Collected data

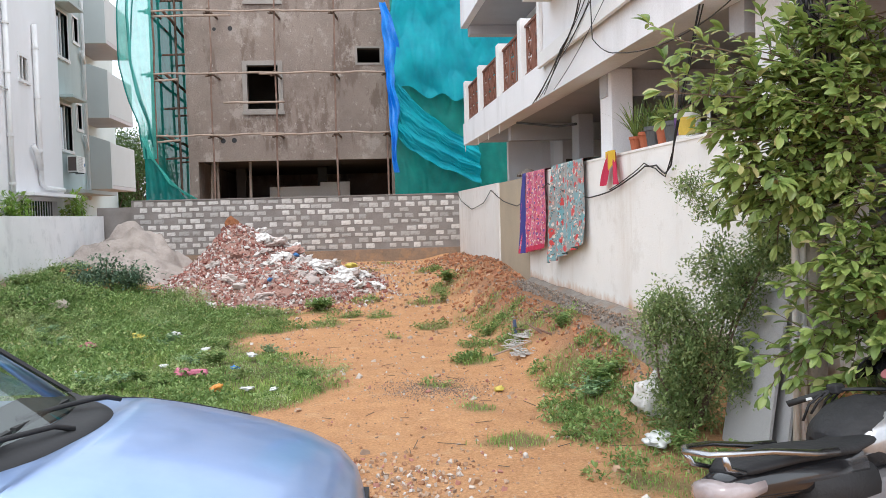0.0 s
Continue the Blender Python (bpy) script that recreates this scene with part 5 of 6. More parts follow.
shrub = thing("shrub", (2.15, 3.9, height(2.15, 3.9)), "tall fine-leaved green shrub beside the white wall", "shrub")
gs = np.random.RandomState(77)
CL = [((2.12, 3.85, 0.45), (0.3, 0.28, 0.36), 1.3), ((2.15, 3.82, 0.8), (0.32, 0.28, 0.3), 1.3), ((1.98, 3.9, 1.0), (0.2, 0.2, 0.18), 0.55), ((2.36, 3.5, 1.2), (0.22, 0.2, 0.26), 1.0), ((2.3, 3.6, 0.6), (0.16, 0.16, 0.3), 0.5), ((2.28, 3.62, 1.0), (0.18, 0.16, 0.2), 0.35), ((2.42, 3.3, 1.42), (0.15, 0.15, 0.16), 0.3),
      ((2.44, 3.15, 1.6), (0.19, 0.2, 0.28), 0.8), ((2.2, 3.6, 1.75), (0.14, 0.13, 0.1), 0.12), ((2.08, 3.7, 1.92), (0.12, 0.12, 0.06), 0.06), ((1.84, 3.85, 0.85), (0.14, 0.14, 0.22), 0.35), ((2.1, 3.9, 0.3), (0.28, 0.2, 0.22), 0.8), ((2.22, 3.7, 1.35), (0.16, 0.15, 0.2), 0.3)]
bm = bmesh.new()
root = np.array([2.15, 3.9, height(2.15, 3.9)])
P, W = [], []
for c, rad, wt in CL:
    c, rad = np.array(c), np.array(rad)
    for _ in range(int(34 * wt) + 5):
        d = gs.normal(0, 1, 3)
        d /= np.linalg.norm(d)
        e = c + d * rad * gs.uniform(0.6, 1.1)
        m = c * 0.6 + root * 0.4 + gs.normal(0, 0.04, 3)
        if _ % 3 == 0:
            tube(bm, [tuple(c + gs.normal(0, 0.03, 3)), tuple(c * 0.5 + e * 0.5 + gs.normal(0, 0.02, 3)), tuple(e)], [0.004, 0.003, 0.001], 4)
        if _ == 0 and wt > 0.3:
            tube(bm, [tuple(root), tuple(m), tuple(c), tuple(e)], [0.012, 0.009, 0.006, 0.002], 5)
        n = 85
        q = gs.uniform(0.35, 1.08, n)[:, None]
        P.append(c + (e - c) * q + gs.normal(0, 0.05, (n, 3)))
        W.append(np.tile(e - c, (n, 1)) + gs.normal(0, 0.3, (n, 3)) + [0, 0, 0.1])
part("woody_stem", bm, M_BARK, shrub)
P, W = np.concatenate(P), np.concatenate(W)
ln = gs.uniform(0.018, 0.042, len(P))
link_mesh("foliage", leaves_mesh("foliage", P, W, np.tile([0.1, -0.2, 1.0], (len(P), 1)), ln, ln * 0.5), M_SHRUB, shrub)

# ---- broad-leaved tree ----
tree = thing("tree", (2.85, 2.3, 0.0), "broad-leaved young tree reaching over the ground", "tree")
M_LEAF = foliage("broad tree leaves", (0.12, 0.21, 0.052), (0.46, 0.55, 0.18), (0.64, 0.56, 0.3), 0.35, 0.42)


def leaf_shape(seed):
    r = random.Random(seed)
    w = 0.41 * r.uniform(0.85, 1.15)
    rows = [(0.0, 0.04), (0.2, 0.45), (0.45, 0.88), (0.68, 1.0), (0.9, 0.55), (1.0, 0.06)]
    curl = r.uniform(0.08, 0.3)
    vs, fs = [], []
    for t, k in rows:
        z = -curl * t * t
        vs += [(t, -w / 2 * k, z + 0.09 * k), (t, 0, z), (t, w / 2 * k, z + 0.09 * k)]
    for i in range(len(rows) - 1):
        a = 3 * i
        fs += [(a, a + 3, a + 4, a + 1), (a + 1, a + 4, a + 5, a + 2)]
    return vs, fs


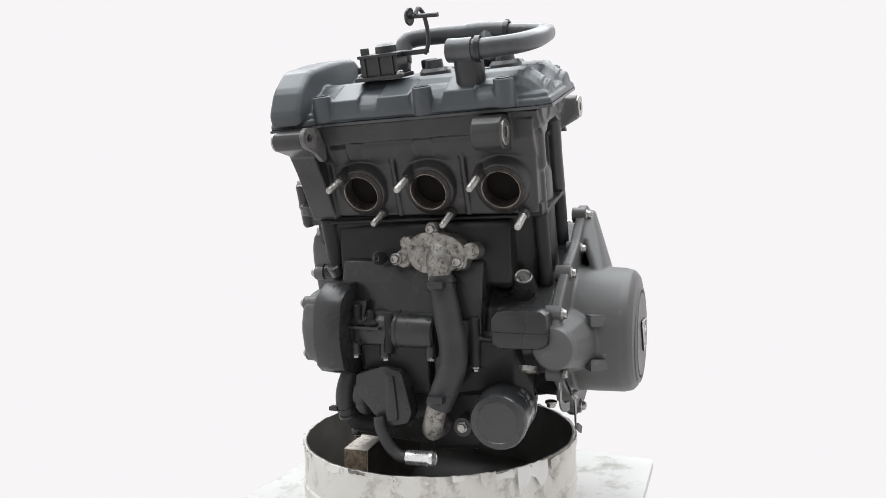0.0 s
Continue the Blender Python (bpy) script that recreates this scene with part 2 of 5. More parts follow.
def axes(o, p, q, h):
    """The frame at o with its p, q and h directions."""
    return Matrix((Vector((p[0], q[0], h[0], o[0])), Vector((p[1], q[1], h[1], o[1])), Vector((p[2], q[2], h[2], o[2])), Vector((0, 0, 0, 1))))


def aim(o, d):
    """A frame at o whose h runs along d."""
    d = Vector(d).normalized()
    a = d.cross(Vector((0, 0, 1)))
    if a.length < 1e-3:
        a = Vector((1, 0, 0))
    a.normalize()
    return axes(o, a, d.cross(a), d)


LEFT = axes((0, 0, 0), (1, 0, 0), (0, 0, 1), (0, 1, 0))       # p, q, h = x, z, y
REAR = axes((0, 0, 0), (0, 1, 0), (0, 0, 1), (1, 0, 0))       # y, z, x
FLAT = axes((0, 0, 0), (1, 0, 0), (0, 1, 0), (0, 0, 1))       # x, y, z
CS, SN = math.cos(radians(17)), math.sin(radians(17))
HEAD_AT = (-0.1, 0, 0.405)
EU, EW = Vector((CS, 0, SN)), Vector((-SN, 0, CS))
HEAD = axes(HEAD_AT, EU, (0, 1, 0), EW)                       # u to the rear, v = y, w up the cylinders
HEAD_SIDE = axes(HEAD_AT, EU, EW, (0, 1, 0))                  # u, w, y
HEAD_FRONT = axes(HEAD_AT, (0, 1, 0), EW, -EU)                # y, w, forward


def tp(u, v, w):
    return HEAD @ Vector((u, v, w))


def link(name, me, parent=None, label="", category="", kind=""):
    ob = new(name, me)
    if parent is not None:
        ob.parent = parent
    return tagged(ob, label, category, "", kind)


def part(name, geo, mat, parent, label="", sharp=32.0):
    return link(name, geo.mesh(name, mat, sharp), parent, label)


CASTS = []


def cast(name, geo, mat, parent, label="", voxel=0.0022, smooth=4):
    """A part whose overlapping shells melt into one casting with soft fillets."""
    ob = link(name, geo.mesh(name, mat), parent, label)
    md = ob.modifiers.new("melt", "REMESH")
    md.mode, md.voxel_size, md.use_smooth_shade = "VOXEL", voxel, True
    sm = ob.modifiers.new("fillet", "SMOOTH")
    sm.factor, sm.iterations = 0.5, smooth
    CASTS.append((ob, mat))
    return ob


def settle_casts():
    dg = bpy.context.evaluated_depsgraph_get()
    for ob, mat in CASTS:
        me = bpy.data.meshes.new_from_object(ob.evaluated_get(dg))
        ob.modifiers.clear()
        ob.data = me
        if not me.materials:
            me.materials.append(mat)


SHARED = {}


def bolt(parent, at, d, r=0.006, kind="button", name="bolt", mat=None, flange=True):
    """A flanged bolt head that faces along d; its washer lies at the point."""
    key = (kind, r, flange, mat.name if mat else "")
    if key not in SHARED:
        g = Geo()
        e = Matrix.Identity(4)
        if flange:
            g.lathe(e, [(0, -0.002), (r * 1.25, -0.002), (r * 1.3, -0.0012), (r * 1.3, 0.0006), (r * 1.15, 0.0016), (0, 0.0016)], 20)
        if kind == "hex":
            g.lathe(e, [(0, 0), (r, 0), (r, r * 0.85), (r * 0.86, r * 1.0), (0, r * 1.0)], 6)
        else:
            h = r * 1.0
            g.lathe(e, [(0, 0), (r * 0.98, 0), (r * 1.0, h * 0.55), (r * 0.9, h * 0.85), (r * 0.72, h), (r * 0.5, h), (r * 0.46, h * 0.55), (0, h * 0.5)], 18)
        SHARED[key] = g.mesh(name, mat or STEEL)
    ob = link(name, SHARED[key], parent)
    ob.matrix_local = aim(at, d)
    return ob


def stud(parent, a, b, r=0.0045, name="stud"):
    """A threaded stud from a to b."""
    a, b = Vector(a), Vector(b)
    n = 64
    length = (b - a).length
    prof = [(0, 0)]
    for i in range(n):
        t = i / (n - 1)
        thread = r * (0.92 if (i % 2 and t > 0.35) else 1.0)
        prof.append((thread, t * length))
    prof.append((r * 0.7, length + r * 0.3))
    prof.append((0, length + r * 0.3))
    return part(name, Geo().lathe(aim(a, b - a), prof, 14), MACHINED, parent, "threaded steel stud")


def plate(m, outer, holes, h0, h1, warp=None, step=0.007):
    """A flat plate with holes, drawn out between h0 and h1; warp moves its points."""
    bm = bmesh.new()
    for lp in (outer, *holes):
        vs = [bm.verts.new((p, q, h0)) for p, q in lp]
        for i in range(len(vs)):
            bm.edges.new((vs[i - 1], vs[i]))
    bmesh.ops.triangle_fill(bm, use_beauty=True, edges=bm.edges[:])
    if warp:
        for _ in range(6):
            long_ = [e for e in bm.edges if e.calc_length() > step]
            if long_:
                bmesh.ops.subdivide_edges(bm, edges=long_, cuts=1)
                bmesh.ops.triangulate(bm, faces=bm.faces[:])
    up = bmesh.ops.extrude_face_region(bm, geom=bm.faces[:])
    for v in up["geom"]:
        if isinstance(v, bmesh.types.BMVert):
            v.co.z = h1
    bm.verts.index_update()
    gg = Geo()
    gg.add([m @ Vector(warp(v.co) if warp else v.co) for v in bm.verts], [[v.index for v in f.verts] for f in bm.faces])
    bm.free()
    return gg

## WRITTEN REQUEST
All lines from the start of the entries through the one with "0.3), 0.35, 0.42)" are to be output exactly; omit the pictures.

## CORRECT ANSWER
0.0 s
Continue the Blender Python (bpy) script that recreates this scene with part 5 of 6. More parts follow.
shrub = thing("shrub", (2.15, 3.9, height(2.15, 3.9)), "tall fine-leaved green shrub beside the white wall", "shrub")
gs = np.random.RandomState(77)
CL = [((2.12, 3.85, 0.45), (0.3, 0.28, 0.36), 1.3), ((2.15, 3.82, 0.8), (0.32, 0.28, 0.3), 1.3), ((1.98, 3.9, 1.0), (0.2, 0.2, 0.18), 0.55), ((2.36, 3.5, 1.2), (0.22, 0.2, 0.26), 1.0), ((2.3, 3.6, 0.6), (0.16, 0.16, 0.3), 0.5), ((2.28, 3.62, 1.0), (0.18, 0.16, 0.2), 0.35), ((2.42, 3.3, 1.42), (0.15, 0.15, 0.16), 0.3),
      ((2.44, 3.15, 1.6), (0.19, 0.2, 0.28), 0.8), ((2.2, 3.6, 1.75), (0.14, 0.13, 0.1), 0.12), ((2.08, 3.7, 1.92), (0.12, 0.12, 0.06), 0.06), ((1.84, 3.85, 0.85), (0.14, 0.14, 0.22), 0.35), ((2.1, 3.9, 0.3), (0.28, 0.2, 0.22), 0.8), ((2.22, 3.7, 1.35), (0.16, 0.15, 0.2), 0.3)]
bm = bmesh.new()
root = np.array([2.15, 3.9, height(2.15, 3.9)])
P, W = [], []
for c, rad, wt in CL:
    c, rad = np.array(c), np.array(rad)
    for _ in range(int(34 * wt) + 5):
        d = gs.normal(0, 1, 3)
        d /= np.linalg.norm(d)
        e = c + d * rad * gs.uniform(0.6, 1.1)
        m = c * 0.6 + root * 0.4 + gs.normal(0, 0.04, 3)
        if _ % 3 == 0:
            tube(bm, [tuple(c + gs.normal(0, 0.03, 3)), tuple(c * 0.5 + e * 0.5 + gs.normal(0, 0.02, 3)), tuple(e)], [0.004, 0.003, 0.001], 4)
        if _ == 0 and wt > 0.3:
            tube(bm, [tuple(root), tuple(m), tuple(c), tuple(e)], [0.012, 0.009, 0.006, 0.002], 5)
        n = 85
        q = gs.uniform(0.35, 1.08, n)[:, None]
        P.append(c + (e - c) * q + gs.normal(0, 0.05, (n, 3)))
        W.append(np.tile(e - c, (n, 1)) + gs.normal(0, 0.3, (n, 3)) + [0, 0, 0.1])
part("woody_stem", bm, M_BARK, shrub)
P, W = np.concatenate(P), np.concatenate(W)
ln = gs.uniform(0.018, 0.042, len(P))
link_mesh("foliage", leaves_mesh("foliage", P, W, np.tile([0.1, -0.2, 1.0], (len(P), 1)), ln, ln * 0.5), M_SHRUB, shrub)

# ---- broad-leaved tree ----
tree = thing("tree", (2.85, 2.3, 0.0), "broad-leaved young tree reaching over the ground", "tree")
M_LEAF = foliage("broad tree leaves", (0.12, 0.21, 0.052), (0.46, 0.55, 0.18), (0.64, 0.56, 0.3), 0.35, 0.42)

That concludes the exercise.